Tuesday, September 9, 2008

So you are on Death Row . . .

. . . and it turns out that the district attorney who presented the case against you and the judge were having an affair.

Problem? Do you deserve a new trial? If so why?

A Texas death row inmate whose lawyers argued a secret romantic relationship between the judge and prosecutor at his trial tainted the proceedings 19 years ago won a reprieve Tuesday from the Texas Court of Criminal Appeals that blocked his lethal injection set for the following day.

The state's highest criminal court, however, stopped Charles Dean Hood's execution not because of the alleged affair between retired Judge Verla Sue Holland and former Collin County District Attorney Tom O'Connell, but because of what it said were "developments in the law regarding (jury) nullification instructions."
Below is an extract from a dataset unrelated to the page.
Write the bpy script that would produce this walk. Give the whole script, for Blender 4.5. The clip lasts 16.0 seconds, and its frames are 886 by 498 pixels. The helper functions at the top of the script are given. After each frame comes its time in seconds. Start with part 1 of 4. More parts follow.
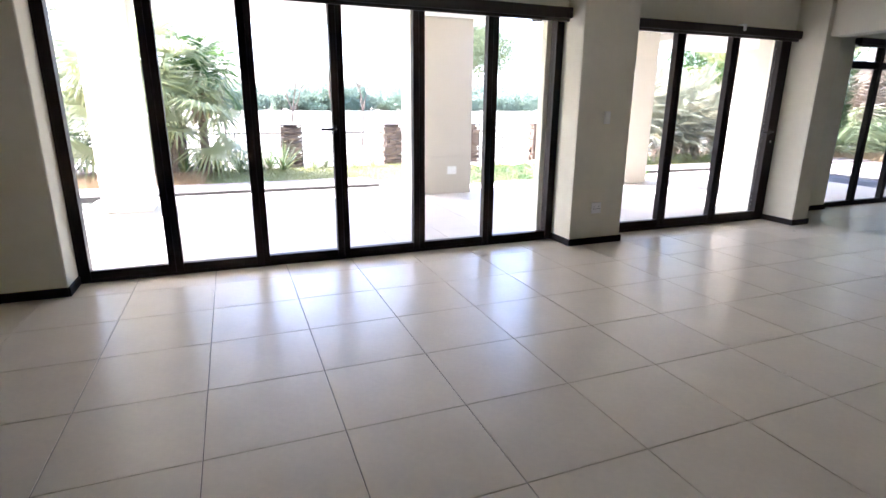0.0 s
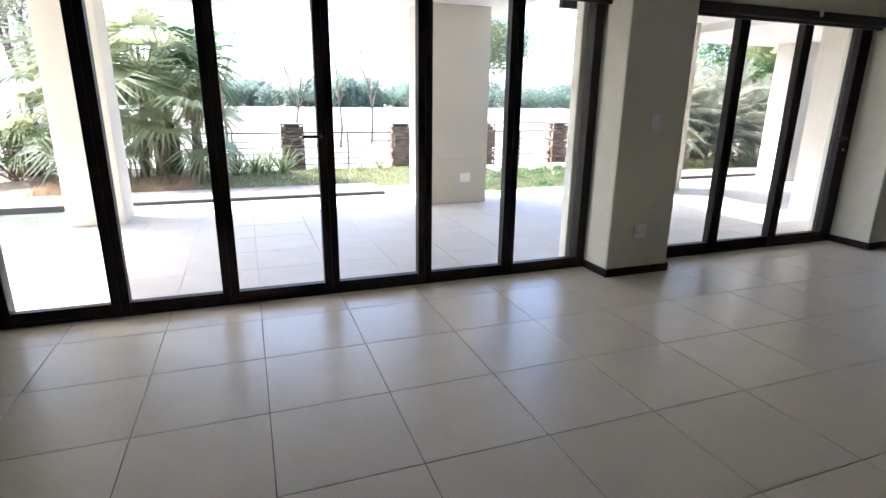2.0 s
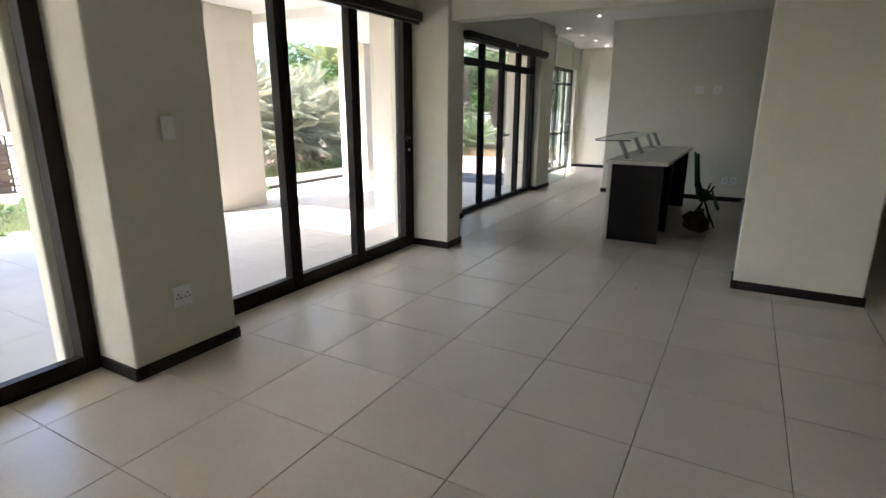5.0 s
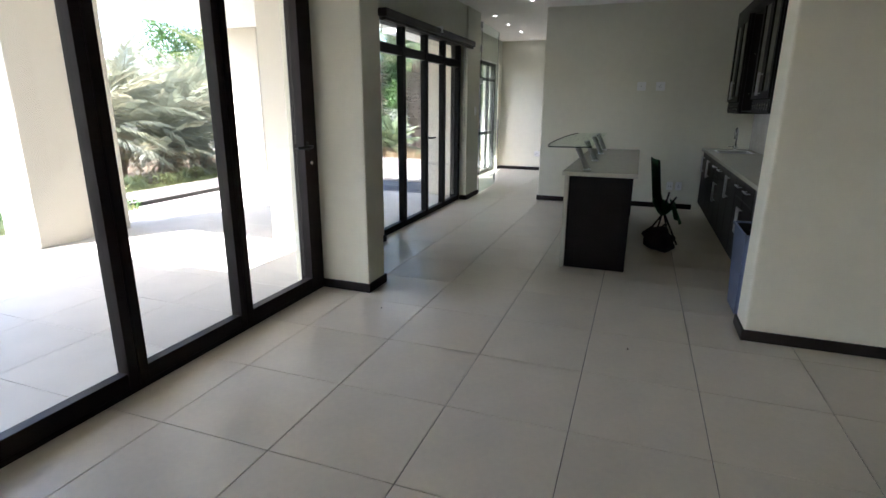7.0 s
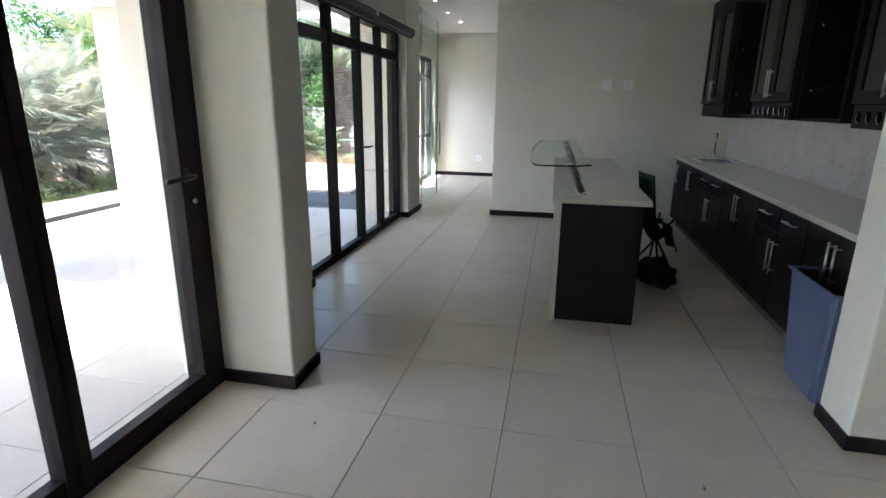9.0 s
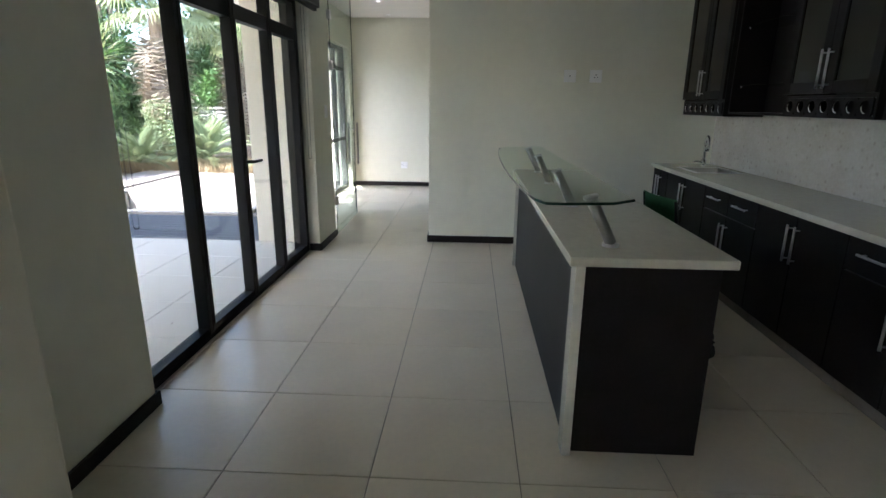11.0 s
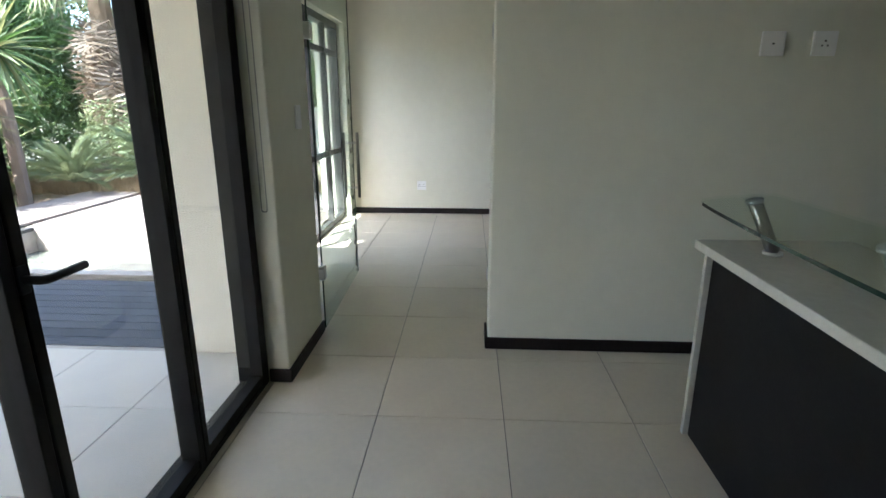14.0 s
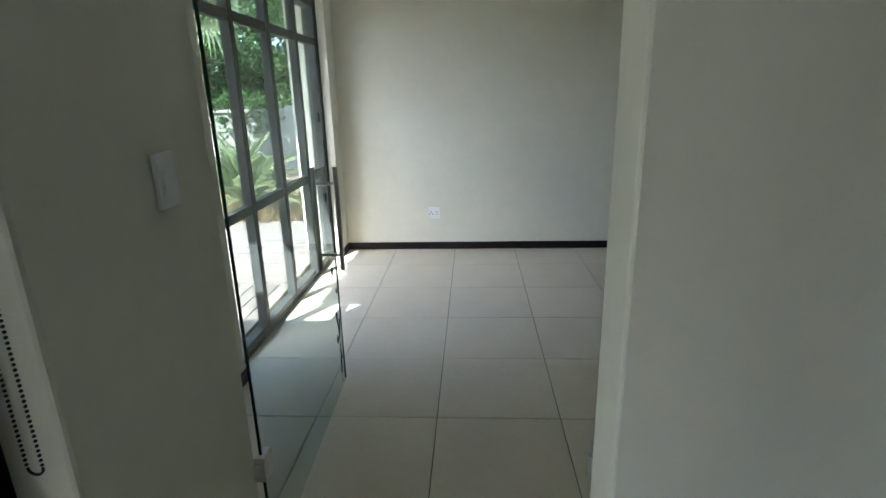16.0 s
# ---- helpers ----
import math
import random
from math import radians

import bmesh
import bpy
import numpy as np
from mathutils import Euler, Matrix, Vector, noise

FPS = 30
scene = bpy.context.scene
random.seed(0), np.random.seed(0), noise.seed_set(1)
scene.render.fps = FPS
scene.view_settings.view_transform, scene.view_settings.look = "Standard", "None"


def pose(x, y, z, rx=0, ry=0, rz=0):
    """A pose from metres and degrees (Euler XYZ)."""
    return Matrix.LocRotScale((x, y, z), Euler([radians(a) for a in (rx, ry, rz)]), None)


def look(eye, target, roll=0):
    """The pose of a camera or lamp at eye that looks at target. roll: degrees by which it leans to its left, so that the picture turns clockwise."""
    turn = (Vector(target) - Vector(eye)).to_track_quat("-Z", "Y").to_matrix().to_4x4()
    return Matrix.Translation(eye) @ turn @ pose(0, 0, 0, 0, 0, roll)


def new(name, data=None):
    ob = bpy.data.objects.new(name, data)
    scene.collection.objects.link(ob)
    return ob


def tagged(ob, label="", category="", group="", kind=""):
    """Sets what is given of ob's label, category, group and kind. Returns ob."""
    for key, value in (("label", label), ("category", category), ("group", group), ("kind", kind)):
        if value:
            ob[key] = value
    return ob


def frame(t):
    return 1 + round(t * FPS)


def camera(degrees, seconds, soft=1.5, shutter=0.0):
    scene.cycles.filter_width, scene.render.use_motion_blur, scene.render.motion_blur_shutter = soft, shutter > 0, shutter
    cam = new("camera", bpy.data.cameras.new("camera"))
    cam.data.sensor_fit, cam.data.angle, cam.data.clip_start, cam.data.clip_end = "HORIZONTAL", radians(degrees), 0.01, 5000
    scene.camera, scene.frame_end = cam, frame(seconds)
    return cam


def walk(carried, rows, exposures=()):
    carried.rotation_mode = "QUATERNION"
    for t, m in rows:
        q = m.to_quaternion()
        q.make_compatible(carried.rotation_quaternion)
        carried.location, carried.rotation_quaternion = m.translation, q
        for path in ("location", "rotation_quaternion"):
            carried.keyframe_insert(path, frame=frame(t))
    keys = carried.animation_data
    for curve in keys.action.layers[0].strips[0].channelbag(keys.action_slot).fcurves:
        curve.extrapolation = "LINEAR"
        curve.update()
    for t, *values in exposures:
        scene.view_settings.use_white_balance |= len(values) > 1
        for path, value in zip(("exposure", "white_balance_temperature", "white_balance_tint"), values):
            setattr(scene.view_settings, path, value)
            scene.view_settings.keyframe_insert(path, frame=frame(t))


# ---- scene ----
cam = camera(80.2, 16.0)
PATH = [
    (0, (0.232, -0.314, 1.442), (0.942, 1.479, 0.912), 0.5),
    (0.5, (0.292, -0.087, 1.465), (0.924, 1.733, 0.929), 0.6),
    (1, (0.345, 0.153, 1.463), (0.962, 1.978, 0.927), 0.6),
    (1.5, (0.464, 0.377, 1.462), (1.085, 2.201, 0.925), 0.7),
    (2, (0.605, 0.601, 1.475), (1.271, 2.408, 0.933), 0.7),
    (2.5, (0.72, 0.828, 1.446), (1.598, 2.544, 0.913), 0.7),
    (3, (0.993, 0.967, 1.408), (2.056, 2.58, 0.89), 0.6),
    (3.5, (1.207, 1.12, 1.475), (2.439, 2.601, 0.939), 0.6),
    (4, (1.504, 1.249, 1.431), (2.902, 2.579, 0.907), 0.4),
    (4.5, (1.77, 1.397, 1.406), (3.334, 2.535, 0.895), 0.3),
    (5, (2.038, 1.538, 1.429), (3.722, 2.485, 0.912), 0.2),
    (7.5, (3.516, 2.391, 1.442), (5.343, 3.014, 0.918), 0.4),
    (8, (3.82, 2.553, 1.429), (5.667, 3.12, 0.908), 0.4),
    (8.5, (4.134, 2.725, 1.446), (5.997, 3.229, 0.923), 0.5),
    (9, (4.423, 2.838, 1.485), (6.309, 3.232, 0.95), 0.6),
    (9.5, (4.787, 2.952, 1.465), (6.697, 3.216, 0.933), 0.6),
    (12, (6.882, 3.392, 1.443), (8.808, 3.472, 0.908), 0.6),
    (12.5, (7.308, 3.489, 1.456), (9.232, 3.571, 0.916), 0.5),
    (13, (7.758, 3.604, 1.448), (9.684, 3.688, 0.912), 0.5),
    (13.5, (8.194, 3.707, 1.437), (10.12, 3.794, 0.903), 0.3),
    (14, (8.626, 3.779, 1.434), (10.55, 3.875, 0.896), 0.1),
    (14.5, (9.096, 3.863, 1.448), (11.02, 3.962, 0.909), 0.3),
    (15, (9.527, 3.94, 1.445), (11.453, 4.033, 0.913), 0.3),
    (15.5, (9.948, 3.986, 1.501), (11.867, 4.09, 0.946), -1.2),
    (16, (10.364, 4.018, 1.53), (12.278, 4.132, 0.96), -1.4),
]
EXPOSURES = ((0.0, 3.8, 5600, 25), (0.5, 3.55, 5600, 24), (1.5, 3.15, 5500, 21), (3.0, 2.75, 5500, 18), (4.0, 3.05, 5650, 18), (5.0, 3.2, 5850, 18), (7.5, 3.2, 5500, 16), (9.0, 3.47, 5400, 15), (12.5, 3.45, 5660, 12), (14.5, 3.02, 5530, 10), (16.0, 2.9, 5420, 9))
walk(cam, [(t, look(e, g, r)) for t, e, g, r in PATH], exposures=EXPOSURES)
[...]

The Austin-based court, where Holland once served as a judge after her stint as a district judge in the suburban Dallas county, said it would be "prudent to reconsider the decision we issued" in previously dismissing Hood's appeal that challenged jury instructions.
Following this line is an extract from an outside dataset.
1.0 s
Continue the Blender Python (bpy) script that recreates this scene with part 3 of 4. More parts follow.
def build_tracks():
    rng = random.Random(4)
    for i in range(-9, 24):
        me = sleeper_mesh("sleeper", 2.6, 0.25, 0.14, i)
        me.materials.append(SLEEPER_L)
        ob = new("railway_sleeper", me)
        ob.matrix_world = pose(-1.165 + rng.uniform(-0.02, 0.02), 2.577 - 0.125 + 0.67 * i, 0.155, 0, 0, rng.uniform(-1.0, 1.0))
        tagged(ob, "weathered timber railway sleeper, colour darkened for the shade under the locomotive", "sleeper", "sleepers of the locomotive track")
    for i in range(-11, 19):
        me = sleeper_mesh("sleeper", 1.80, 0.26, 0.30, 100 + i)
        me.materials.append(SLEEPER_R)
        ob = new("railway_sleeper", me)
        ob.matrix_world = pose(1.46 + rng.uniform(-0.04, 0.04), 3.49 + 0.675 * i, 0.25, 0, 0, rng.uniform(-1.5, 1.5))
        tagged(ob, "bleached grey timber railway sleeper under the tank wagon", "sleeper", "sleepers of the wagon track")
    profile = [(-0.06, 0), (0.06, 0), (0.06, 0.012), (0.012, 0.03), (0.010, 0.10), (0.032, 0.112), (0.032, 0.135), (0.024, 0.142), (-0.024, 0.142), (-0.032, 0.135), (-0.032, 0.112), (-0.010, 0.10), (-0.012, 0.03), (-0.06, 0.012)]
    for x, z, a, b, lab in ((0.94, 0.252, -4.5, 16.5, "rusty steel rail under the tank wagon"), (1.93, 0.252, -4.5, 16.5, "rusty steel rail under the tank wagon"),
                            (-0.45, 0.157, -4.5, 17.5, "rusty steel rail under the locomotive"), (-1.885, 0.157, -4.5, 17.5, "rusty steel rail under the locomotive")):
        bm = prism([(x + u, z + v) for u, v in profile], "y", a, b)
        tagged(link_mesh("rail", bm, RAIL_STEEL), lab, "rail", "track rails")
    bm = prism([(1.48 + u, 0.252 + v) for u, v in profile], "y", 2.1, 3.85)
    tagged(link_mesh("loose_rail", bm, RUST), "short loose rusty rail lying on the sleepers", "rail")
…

At the same time, the court dismissed claims Hood's attorneys filed that he was denied a fair trial because of what would be a legally unethical relationship between Holland and O'Connell and arguments that Hood's execution set for Wednesday would twice put his life in jeopardy.

The affair does not matter apparently.

Do you agree? Was this an improper---consolidation--of the executive and judicial branches?